Suddenly my mother squeals, “Nooooo!” and makes her escape. “Oh come on, please have your photo taken with us!” we plead. But she adamantly refuses. And thus, several years of family life are photographed with our mother absent from the pictures.
Then I started doing the same thing myself. I don’t love being photographed and about two years of my life are missing from pictures – I regret that now – the same way my mother regrets her absence from the family album.
The truth is, for many of us being photographed, it’s an awkward and uncomfortable experience. We’re so critical of our own appearance and looking at pictures of ourselves can often feel painful.

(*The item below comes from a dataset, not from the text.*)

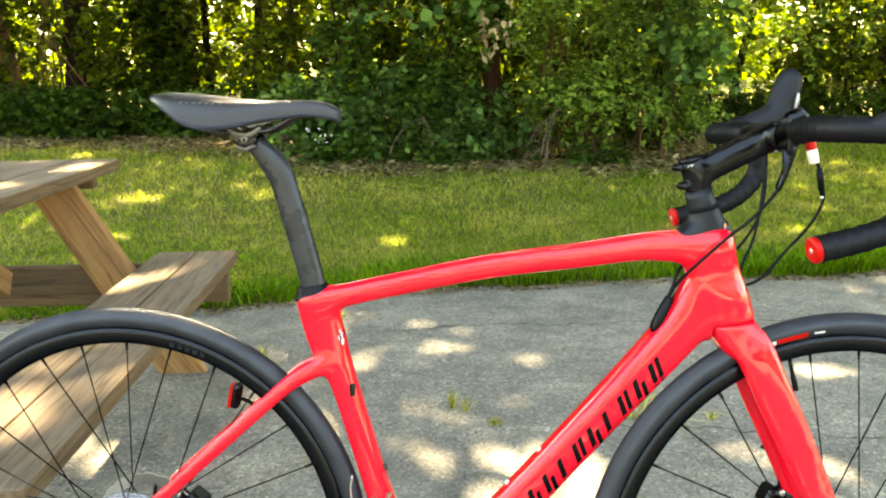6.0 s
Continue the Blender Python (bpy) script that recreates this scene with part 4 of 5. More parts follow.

Yet I look at photos of myself from ten years ago – and I wonder why I ever thought I was unattractive and fat. So now I look at my changing face and my lumps and bumps with far kinder eyes, knowing that if I don’t, I’ll look back in another ten years time and wonder what my problem was.
When we look at photographs of ourselves and see only the bad, the unworthy, the ugly and fat, we abuse ourselves again and again. So many painful elements of our lives could be healed with a little compassion, and nowhere is that needed more than in the way we look at ourselves. If we can’t show ourselves compassion, how can we offer it to anyone else?
There are pieces of my life, of me, I wish to remember. I believe photographs can give us a tangible form of memories, something to hold onto. But this extends far beyond ourselves. It extends to the ones we leave behind.
The people who love us don’t view us with our own selective vision, they see all of us; the stories we created together. These days I allow myself to be photographed because I want to look back on these moments. I want the people I love, who remain after I’m gone, to be able to look back, too.
There’s another reason I feel we should all embrace being captured on camera: we are all worthy of being seen. We plead for mainstream media to represent us at all ages and in all shapes and sizes. We applaud mature models with unique looks, but then we hide ourselves away when it comes to personal photographs.
Being photographed is not an act of narcissistic self-indulgence. It’s an important message that says we’re worthy, not despite our grey hair, wrinkles, flaws and quirks, but because of them.
It’s time to see ourselves with kinder eyes.